# Start of Extracted records

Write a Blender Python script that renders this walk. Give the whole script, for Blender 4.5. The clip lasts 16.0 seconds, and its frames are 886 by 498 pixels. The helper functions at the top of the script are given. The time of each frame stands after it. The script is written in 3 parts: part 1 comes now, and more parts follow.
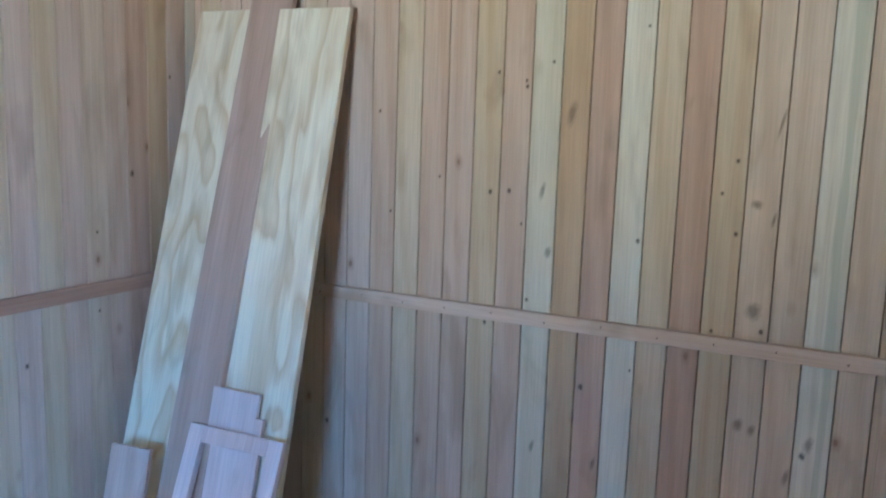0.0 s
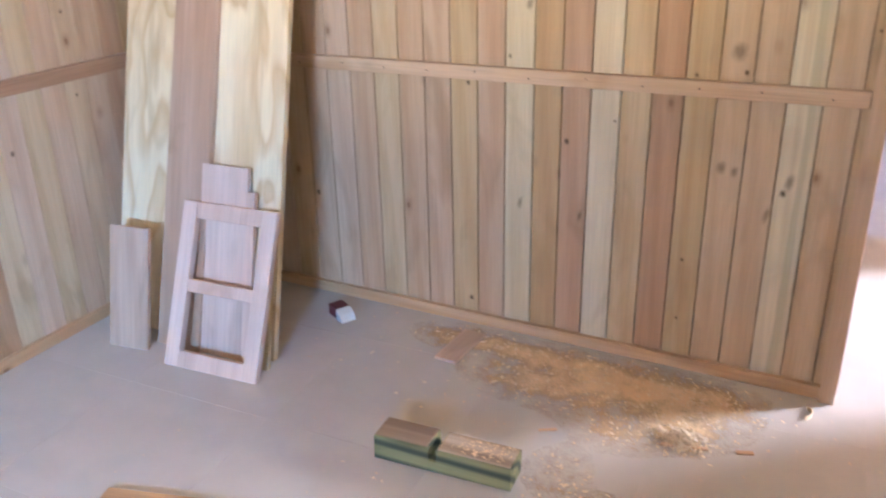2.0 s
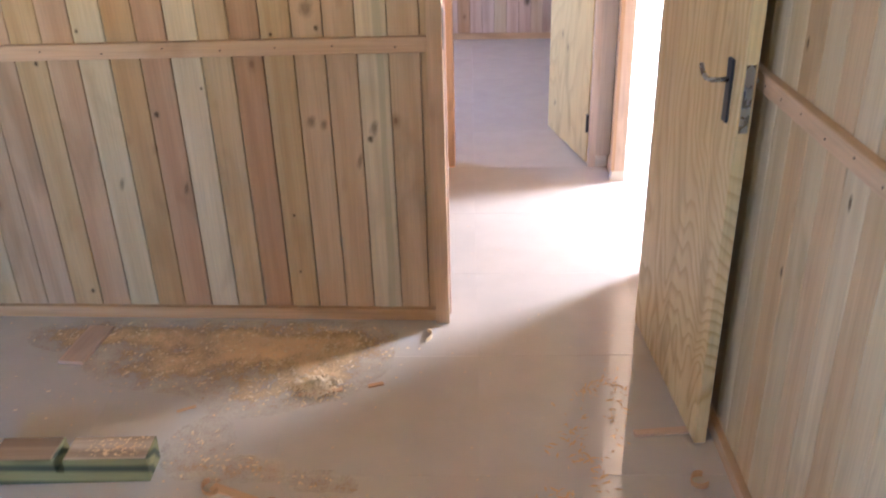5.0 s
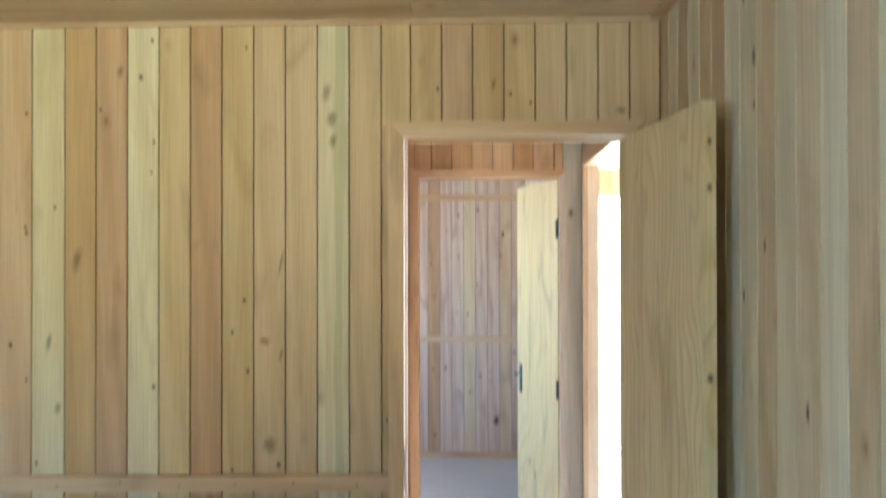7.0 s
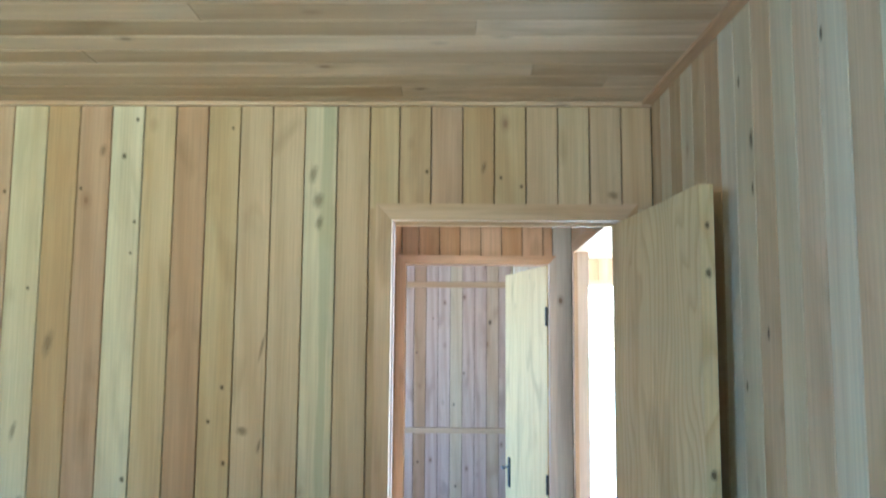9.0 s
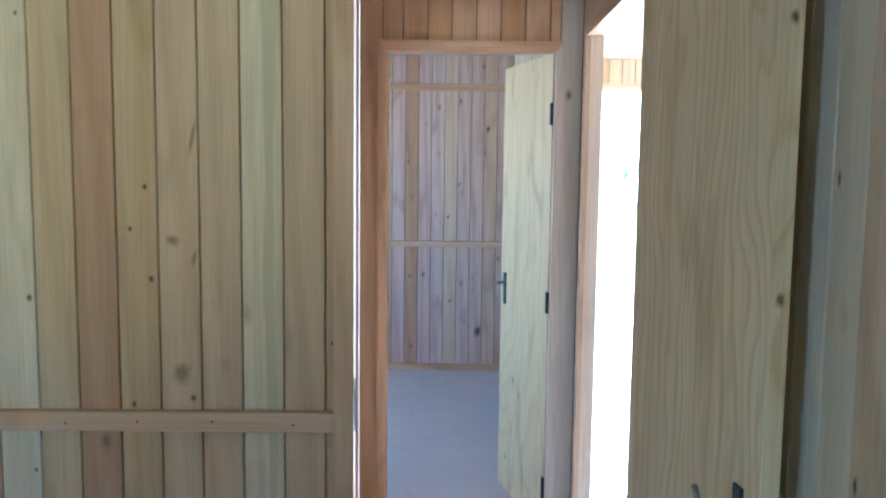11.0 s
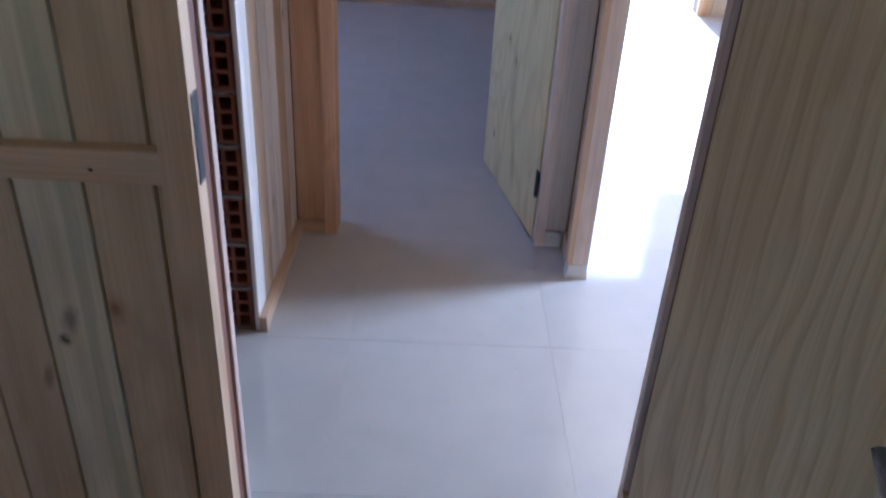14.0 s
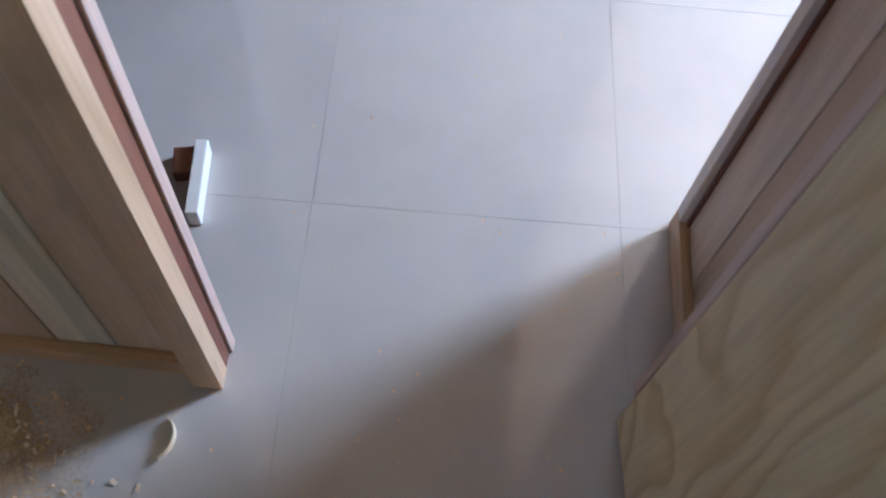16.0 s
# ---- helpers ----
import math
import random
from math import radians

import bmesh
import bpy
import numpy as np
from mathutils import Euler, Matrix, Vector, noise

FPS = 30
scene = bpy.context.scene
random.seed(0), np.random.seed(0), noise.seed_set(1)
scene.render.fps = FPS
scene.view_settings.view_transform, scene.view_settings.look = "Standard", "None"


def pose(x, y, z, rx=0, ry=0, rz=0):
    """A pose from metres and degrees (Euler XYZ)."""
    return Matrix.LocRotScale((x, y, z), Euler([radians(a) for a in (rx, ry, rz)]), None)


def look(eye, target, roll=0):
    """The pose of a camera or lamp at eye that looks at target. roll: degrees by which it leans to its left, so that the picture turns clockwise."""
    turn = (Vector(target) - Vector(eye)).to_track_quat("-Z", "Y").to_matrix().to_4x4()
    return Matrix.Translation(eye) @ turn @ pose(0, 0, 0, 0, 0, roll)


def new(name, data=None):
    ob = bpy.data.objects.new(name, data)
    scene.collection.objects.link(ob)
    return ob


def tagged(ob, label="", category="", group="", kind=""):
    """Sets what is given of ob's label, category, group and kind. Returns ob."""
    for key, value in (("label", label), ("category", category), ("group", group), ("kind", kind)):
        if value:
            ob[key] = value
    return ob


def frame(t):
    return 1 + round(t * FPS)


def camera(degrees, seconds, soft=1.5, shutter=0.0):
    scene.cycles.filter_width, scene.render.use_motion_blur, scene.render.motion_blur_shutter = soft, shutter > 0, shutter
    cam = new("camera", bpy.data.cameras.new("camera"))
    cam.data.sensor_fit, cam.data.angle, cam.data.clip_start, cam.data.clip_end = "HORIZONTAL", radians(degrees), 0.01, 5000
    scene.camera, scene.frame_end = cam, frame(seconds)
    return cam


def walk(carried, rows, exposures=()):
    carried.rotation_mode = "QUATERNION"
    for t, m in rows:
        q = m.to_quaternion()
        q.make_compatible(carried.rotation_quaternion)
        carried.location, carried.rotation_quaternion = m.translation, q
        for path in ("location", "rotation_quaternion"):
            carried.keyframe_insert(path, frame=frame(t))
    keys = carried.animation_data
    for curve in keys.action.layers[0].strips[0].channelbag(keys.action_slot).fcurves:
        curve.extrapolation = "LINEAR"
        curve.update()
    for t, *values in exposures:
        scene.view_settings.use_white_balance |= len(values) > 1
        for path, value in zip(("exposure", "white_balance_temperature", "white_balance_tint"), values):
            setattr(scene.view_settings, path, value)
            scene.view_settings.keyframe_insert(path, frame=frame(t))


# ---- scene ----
cam = camera(55.4, 16.0, soft=2.0, shutter=0.5)
PATH = [
    (0, (0.64, 0.209, 1.645), (-0.292, 1.952, 1.341), 1.9),
    (0.5, (0.637, 0.198, 1.614), (-0.331, 1.896, 1.189), 1.7),
    (1, (0.652, 0.208, 1.596), (-0.302, 1.838, 0.937), 0.9),
    (1.5, (0.653, 0.205, 1.576), (-0.264, 1.823, 0.839), -0.1),
    (2, (0.664, 0.206, 1.576), (-0.183, 1.835, 0.782), -1.3),
    (2.5, (0.707, 0.234, 1.587), (0.044, 1.914, 0.728), -1.7),
    (3, (0.757, 0.243, 1.576), (0.288, 1.968, 0.678), -1.8),
    (3.5, (0.792, 0.251, 1.582), (0.418, 1.975, 0.639), -2.4),
    (3.7, (0.805, 0.244, 1.575), (0.472, 1.975, 0.631), -2.6),
    (6, (0.92, 0.251, 1.618), (0.839, 2.146, 0.985), -0.5),
    (6.5, (0.918, 0.255, 1.65), (0.835, 2.227, 1.326), -0.2),
    (7, (0.928, 0.256, 1.687), (0.855, 2.254, 1.704), -0.1),
    (7.5, (0.931, 0.243, 1.712), (0.857, 2.222, 1.987), 0.0),
    (8, (0.94, 0.239, 1.711), (0.868, 2.211, 2.032), 0.4),
    (8.2, (0.939, 0.246, 1.71), (0.866, 2.218, 2.034), 0.4),
    (10.5, (0.877, 0.712, 1.616), (0.925, 2.707, 1.483), 0.8),
    (11, (0.959, 0.872, 1.617), (0.922, 2.861, 1.412), 0.7),
    (11.5, (1.004, 1.004, 1.583), (0.968, 2.978, 1.266), 1.4),
    (12, (0.963, 1.189, 1.552), (0.958, 3.136, 1.098), 1.8),
    (12.5, (0.905, 1.377, 1.544), (0.955, 3.281, 0.931), 2.0),
    (13, (0.935, 1.532, 1.515), (0.962, 3.337, 0.654), 2.2),
    (13.5, (1.018, 1.717, 1.513), (0.994, 3.503, 0.614), 2.6),
    (14, (1.046, 1.843, 1.497), (1.036, 3.553, 0.46), 3.3),
    (14.5, (1.007, 2.029, 1.459), (1.097, 3.619, 0.249), 5.9),
    (15, (0.982, 2.159, 1.433), (1.072, 3.659, 0.112), 6.0),
    (15.5, (1.002, 2.248, 1.355), (1.092, 3.382, -0.29), 8.8),
    (16, (1.038, 2.391, 1.359), (1.058, 3.345, -0.399), 7.4),
]
walk(cam, [(t, look(eye, aim, lean)) for t, eye, aim, lean in PATH],
     exposures=[(0.0, 4.4, 3980, 7), (0.5, 4.5, 4350, 15), (1.0, 4.75, 4500, 16), (1.5, 5.1, 4950, 18), (2.5, 5.15, 6150, 26), (3.0, 5.1, 6900, 32), (3.7, 5.22, 7000, 31),
                (6.0, 4.3, 4900, 3), (7.0, 4.6, 4950, -9), (8.0, 4.75, 4500, -10), (10.5, 4.25, 4200, -6), (11.5, 4.08, 4250, -1), (12.0, 3.8, 4300, 1), (13.0, 3.45, 4400, 7), (14.0, 3.1, 4400, 10), (14.5, 2.65, 4450, 10), (15.0, 2.85, 4500, 9), (15.3, 3.2, 4580, 8), (16.0, 3.45, 4620, 8)])

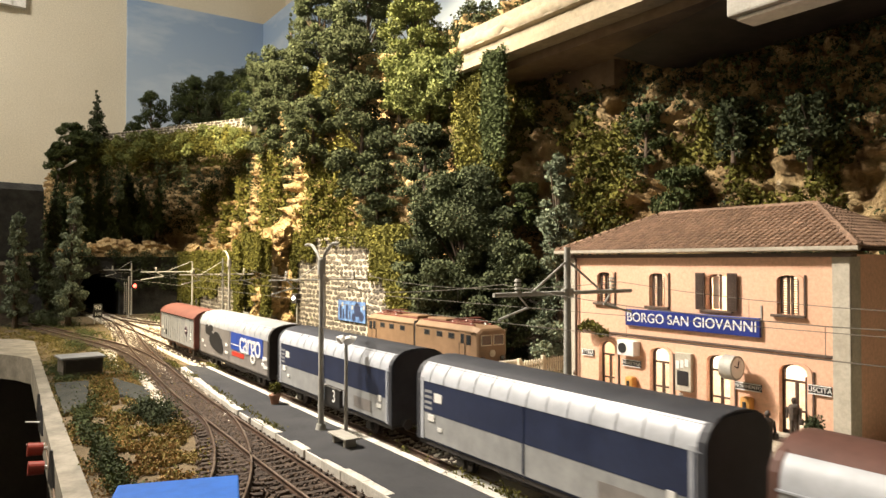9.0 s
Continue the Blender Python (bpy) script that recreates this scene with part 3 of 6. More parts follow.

# End of Extracted records

Problem to solve = Strip the images and reproduce the remaining records precisely.

Finished exercise =
Write a Blender Python script that renders this walk. Give the whole script, for Blender 4.5. The clip lasts 16.0 seconds, and its frames are 886 by 498 pixels. The helper functions at the top of the script are given. The time of each frame stands after it. The script is written in 3 parts: part 1 comes now, and more parts follow.
0.0 s
2.0 s
5.0 s
7.0 s
9.0 s
11.0 s
14.0 s
16.0 s
# ---- helpers ----
import math
import random
from math import radians

import bmesh
import bpy
import numpy as np
from mathutils import Euler, Matrix, Vector, noise

FPS = 30
scene = bpy.context.scene
random.seed(0), np.random.seed(0), noise.seed_set(1)
scene.render.fps = FPS
scene.view_settings.view_transform, scene.view_settings.look = "Standard", "None"


def pose(x, y, z, rx=0, ry=0, rz=0):
    """A pose from metres and degrees (Euler XYZ)."""
    return Matrix.LocRotScale((x, y, z), Euler([radians(a) for a in (rx, ry, rz)]), None)


def look(eye, target, roll=0):
    """The pose of a camera or lamp at eye that looks at target. roll: degrees by which it leans to its left, so that the picture turns clockwise."""
    turn = (Vector(target) - Vector(eye)).to_track_quat("-Z", "Y").to_matrix().to_4x4()
    return Matrix.Translation(eye) @ turn @ pose(0, 0, 0, 0, 0, roll)


def new(name, data=None):
    ob = bpy.data.objects.new(name, data)
    scene.collection.objects.link(ob)
    return ob


def tagged(ob, label="", category="", group="", kind=""):
    """Sets what is given of ob's label, category, group and kind. Returns ob."""
    for key, value in (("label", label), ("category", category), ("group", group), ("kind", kind)):
        if value:
            ob[key] = value
    return ob


def frame(t):
    return 1 + round(t * FPS)


def camera(degrees, seconds, soft=1.5, shutter=0.0):
    scene.cycles.filter_width, scene.render.use_motion_blur, scene.render.motion_blur_shutter = soft, shutter > 0, shutter
    cam = new("camera", bpy.data.cameras.new("camera"))
    cam.data.sensor_fit, cam.data.angle, cam.data.clip_start, cam.data.clip_end = "HORIZONTAL", radians(degrees), 0.01, 5000
    scene.camera, scene.frame_end = cam, frame(seconds)
    return cam


def walk(carried, rows, exposures=()):
    carried.rotation_mode = "QUATERNION"
    for t, m in rows:
        q = m.to_quaternion()
        q.make_compatible(carried.rotation_quaternion)
        carried.location, carried.rotation_quaternion = m.translation, q
        for path in ("location", "rotation_quaternion"):
            carried.keyframe_insert(path, frame=frame(t))
    keys = carried.animation_data
    for curve in keys.action.layers[0].strips[0].channelbag(keys.action_slot).fcurves:
        curve.extrapolation = "LINEAR"
        curve.update()
    for t, *values in exposures:
        scene.view_settings.use_white_balance |= len(values) > 1
        for path, value in zip(("exposure", "white_balance_temperature", "white_balance_tint"), values):
            setattr(scene.view_settings, path, value)
            scene.view_settings.keyframe_insert(path, frame=frame(t))


# ---- scene ----
cam = camera(55.4, 16.0, soft=2.0, shutter=0.5)
PATH = [
    (0, (0.64, 0.209, 1.645), (-0.292, 1.952, 1.341), 1.9),
    (0.5, (0.637, 0.198, 1.614), (-0.331, 1.896, 1.189), 1.7),
    (1, (0.652, 0.208, 1.596), (-0.302, 1.838, 0.937), 0.9),
    (1.5, (0.653, 0.205, 1.576), (-0.264, 1.823, 0.839), -0.1),
    (2, (0.664, 0.206, 1.576), (-0.183, 1.835, 0.782), -1.3),
    (2.5, (0.707, 0.234, 1.587), (0.044, 1.914, 0.728), -1.7),
    (3, (0.757, 0.243, 1.576), (0.288, 1.968, 0.678), -1.8),
    (3.5, (0.792, 0.251, 1.582), (0.418, 1.975, 0.639), -2.4),
    (3.7, (0.805, 0.244, 1.575), (0.472, 1.975, 0.631), -2.6),
    (6, (0.92, 0.251, 1.618), (0.839, 2.146, 0.985), -0.5),
    (6.5, (0.918, 0.255, 1.65), (0.835, 2.227, 1.326), -0.2),
    (7, (0.928, 0.256, 1.687), (0.855, 2.254, 1.704), -0.1),
    (7.5, (0.931, 0.243, 1.712), (0.857, 2.222, 1.987), 0.0),
    (8, (0.94, 0.239, 1.711), (0.868, 2.211, 2.032), 0.4),
    (8.2, (0.939, 0.246, 1.71), (0.866, 2.218, 2.034), 0.4),
    (10.5, (0.877, 0.712, 1.616), (0.925, 2.707, 1.483), 0.8),
    (11, (0.959, 0.872, 1.617), (0.922, 2.861, 1.412), 0.7),
    (11.5, (1.004, 1.004, 1.583), (0.968, 2.978, 1.266), 1.4),
    (12, (0.963, 1.189, 1.552), (0.958, 3.136, 1.098), 1.8),
    (12.5, (0.905, 1.377, 1.544), (0.955, 3.281, 0.931), 2.0),
    (13, (0.935, 1.532, 1.515), (0.962, 3.337, 0.654), 2.2),
    (13.5, (1.018, 1.717, 1.513), (0.994, 3.503, 0.614), 2.6),
    (14, (1.046, 1.843, 1.497), (1.036, 3.553, 0.46), 3.3),
    (14.5, (1.007, 2.029, 1.459), (1.097, 3.619, 0.249), 5.9),
    (15, (0.982, 2.159, 1.433), (1.072, 3.659, 0.112), 6.0),
    (15.5, (1.002, 2.248, 1.355), (1.092, 3.382, -0.29), 8.8),
    (16, (1.038, 2.391, 1.359), (1.058, 3.345, -0.399), 7.4),
]
walk(cam, [(t, look(eye, aim, lean)) for t, eye, aim, lean in PATH],
     exposures=[(0.0, 4.4, 3980, 7), (0.5, 4.5, 4350, 15), (1.0, 4.75, 4500, 16), (1.5, 5.1, 4950, 18), (2.5, 5.15, 6150, 26), (3.0, 5.1, 6900, 32), (3.7, 5.22, 7000, 31),
                (6.0, 4.3, 4900, 3), (7.0, 4.6, 4950, -9), (8.0, 4.75, 4500, -10), (10.5, 4.25, 4200, -6), (11.5, 4.08, 4250, -1), (12.0, 3.8, 4300, 1), (13.0, 3.45, 4400, 7), (14.0, 3.1, 4400, 10), (14.5, 2.65, 4450, 10), (15.0, 2.85, 4500, 9), (15.3, 3.2, 4580, 8), (16.0, 3.45, 4620, 8)])

9.0 s
Continue the Blender Python (bpy) script that recreates this scene with part 3 of 6. More parts follow.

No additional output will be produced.